The former headquarters of a leader in the Mexican Revolution, and the site of an often-reproduced image.
This building was once the Moctezuma Hotel, where the Zapatista army was installed during the Mexican Revolution. In the decades since the revolution, the space has been filled with other hotels, shops, and offices. Today, the building is a cultural center, and the legacy of the Moctezuma Hotel lives on in the form of a much-reproduced photograph.

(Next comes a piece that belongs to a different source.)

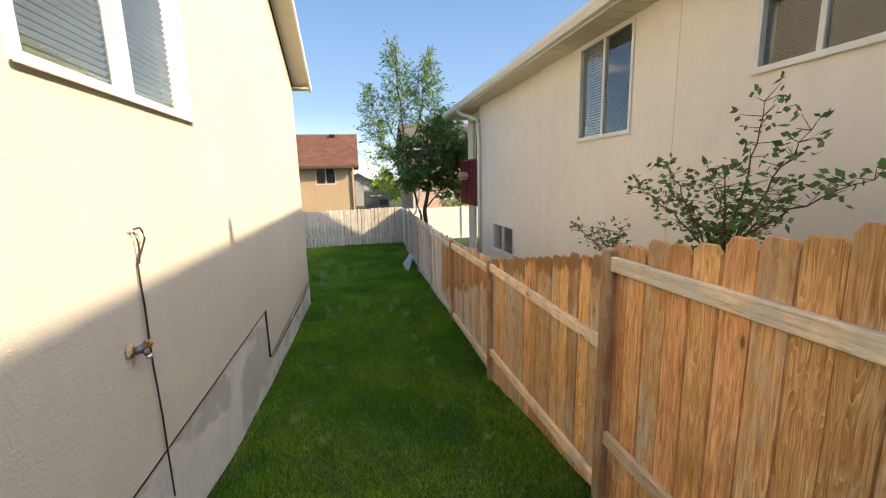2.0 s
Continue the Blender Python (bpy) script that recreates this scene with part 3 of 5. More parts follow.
def our_house():
    bm = bmesh.new()
    wall_boxes(bm, "y", HY1, HY1 - 0.22, -4.85, HX1, 1.18, EAVE, [(-3.36, -1.84, 3.04, 4.28)])
    wall_boxes(bm, "y", HY1, HY1 - 0.22, HX0, -4.85, 0.62, EAVE)
    prism(bm, [(HX0, EAVE), (HX1, EAVE), (RIDGE_X, EAVE + PITCH * (HX1 - RIDGE_X))], HY1, HY1 - 0.22, "y")
    side = tagged(part("wall_east", bm, M_STUCCO), "cream stucco gable wall beside the narrow lawn", "wall", kind="structure")
    bm = bmesh.new()
    holes = [(-2.2, -1.4, 2.86, 3.85), (-5.18, -4.33, 2.82, 3.85), (-3.93, -2.88, 0.50, 1.57), (-2.06, -1.76, 1.82, 2.10), (-7.05, -6.05, -0.06, 1.54), (-8.10, -7.20, 1.98, 3.75)]
    wall_boxes(bm, "x", HX0, HX0 + 0.22, HY0, HY1 - 0.22, 0.06, EAVE, holes)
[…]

The Moctezuma Hotel was built in 1903. It was a luxurious hotel, with columns and high arches made of red brick. During the Mexican Revolution, this grand hotel served as headquarters for General Emiliano Zapata Salazar, the leader of the peasant revolution in Mexico’s state of Morelos. It was in this hotel that an iconic photograph of Zapata was taken, standing in front of one of the hotel’s staircases.
The photo was published in Leslie’s Magazine in 1912. After the assassination of President Francisco Madero in 1913, the revolutionary leaders, including Zapata, became famous. The Mexican press used the same photo for its illustrations, and the engraver José Guadalupe Posada was inspired by it for his informative pamphlets. Diego Rivera used the same photo as a reference for Zapata in his murals.
Zapata was assassinated in 1919, and his death made him a romantic revolutionary leader. In the 1960s, the same photo of him was used in Mexico alongside images of Ché Guevara. Today, the photo is used for puzzles, shirts, flags, bills, textbooks and has inspired paintings, sculptures and more. This photo is said to be the most reproduced photo of a Mexican citizen in the world.
Know Before You Go
The building is open Tuesday through Sunday, from 10 a.m. to 5 p.m. Entrance is free.